Creativity has often been described as personal expression — a projection of individual thoughts, emotions, and perspectives into the world. Yet creative processes rarely unfold in isolation.
Across history, artistic production has emerged from shared rhythms, mutual influence, and distributed processes of adjustment. Understanding how such dynamics unfold within constructed systems becomes a structural design problem.

Traditionally, collaboration depended on physical presence and shared tools — workshops, rehearsal rooms, studios — spaces where coordination unfolded directly.
Digital networks extended collaboration across distance.
However, most systems remain exchange-based:
Creative coordination is structured as symbolic exchange.
This raised a deeper question:
Can shared creation emerge from continuous mutual regulation rather than discrete exchange?

Early ideas imagined dancers, musicians, and visual artists co-creating in real time through mediated systems. Instead of focusing solely on content exchange, the emphasis gradually shifted toward dynamic coupling.
If movement continuously shapes sound,
and sound continuously shapes movement,
then shared creativity becomes a process of mutual adjustment within a common field.
Technology, in this view, does not replace human creativity.
It structures the environment in which regulatory processes unfold.
AI and real-time systems can assist coordination, translation, and modulation.
Yet the decisive shift was architectural rather than inspirational.
Collaboration need not depend on interpretation of meaning.
It can arise through shared state dynamics.
Instead of building a universal creative platform, the development moved toward designing a feedback environment in which embodied states influence a shared sound field.

In this emerging framework, shared creativity is not primarily about expressing inner content.
It is about co-regulation.
Participants influence a common dynamic system.
Stability, drift, and transition become collective phenomena.
This perspective extends beyond art into education, design, and experimental interaction research.
The concept of collaborative creativity gradually transformed into a structural question:
How can a system support continuous embodied co-regulation without relying on symbolic exchange?
FanRows represents one experimental response.

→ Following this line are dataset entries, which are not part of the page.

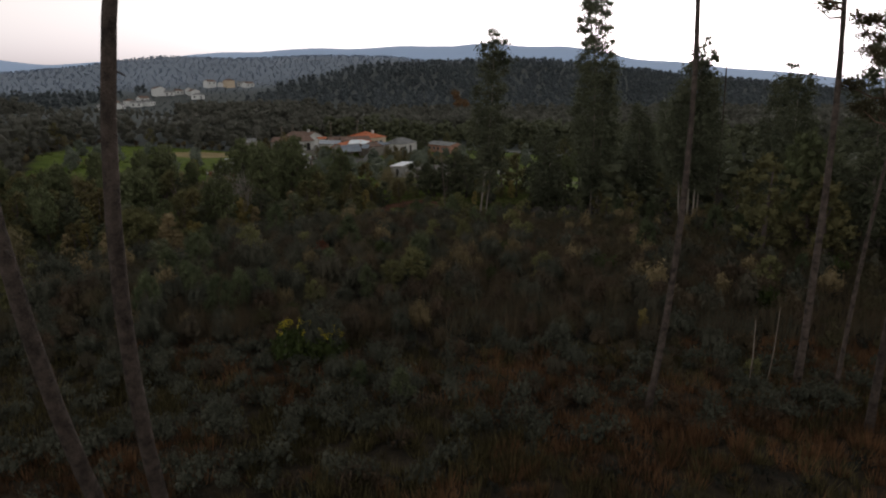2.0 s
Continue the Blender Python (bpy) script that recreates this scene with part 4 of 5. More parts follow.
for x, y, s, k in ((-87.6, 161.6, .7, "bare"), (-65.1, 143.9, .7, "heath"), (-62.7, 165.8, 1.15, "sallow"), (-47.4, 191.6, 1.0, "bare"), (-63, 135.6, .7, "heath"), (-41.8, 139.6, 1.2, "bare"), (-36.5, 137.8, 1.15, "bare"), (-69.5, 133.1, .4, "olive"), (-52, 131.9, .5, "bare"), (-43.4, 129.8, .6, "bare"), (-28.6, 137.2, .75, "gold"),
                   (-30.4, 137.2, .6, "heath"), (-55.2, 141, 1.15, "bare"), (-36.2, 128.1, .72, "olive"), (-21.9, 127.1, .7, "olive"), (-25.2, 121.9, .5, "olive"), (-42.1, 122.3, 1.5, "bare"), (-29.5, 126.3, .45, "tan"), (-14.5, 135.6, 1.4, "bare"), (-13.0, 127.4, 1.5, "bare"), (-10.0, 128.4, 1.4, "bare"), (-46, 130.5, .5, "brown"),
                   (-31, 127.5, .6, "tan"), (-41, 156.5, .7, "broom"), (-39.5, 156, .6, "bare"), (-30.5, 160.5, .8, "bare"), (-20, 160.5, .8, "sallow"), (-17, 184, 1.1, "bare"), (-6, 180, 1.0, "bare"), (-25, 171, .8, "bare")):
    put(k, x, y, s)


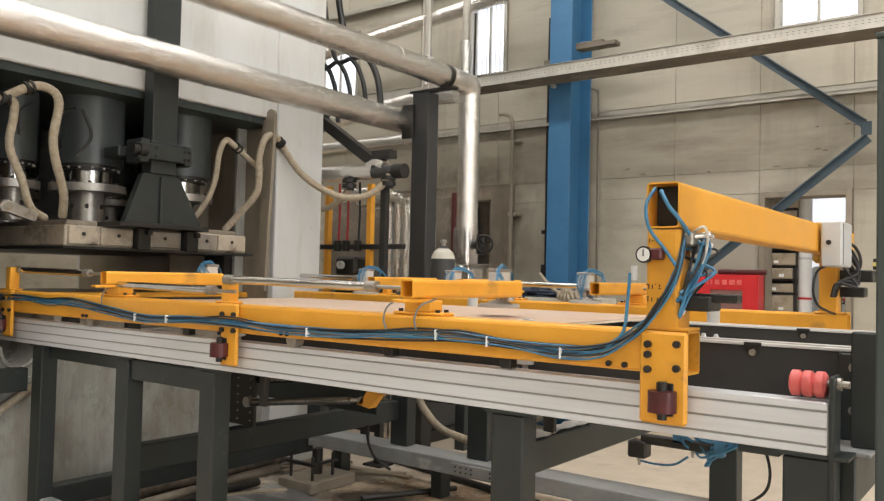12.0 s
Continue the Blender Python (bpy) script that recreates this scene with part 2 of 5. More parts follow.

It establishes bounded regulatory state spaces in which movement shapes sound in real time.
The early vision of collective creation thus evolved into a structured investigation of shared feedback dynamics.
Rather than imagining a universal creative platform, the focus shifted toward designing minimal environments that allow dynamic coupling to emerge.
In such systems, creativity is not transmitted. It stabilizes.
Not through messaging, but through sustained interaction within a shared field.
These reflections formed the conceptual groundwork for the embodied auditory architecture that followed.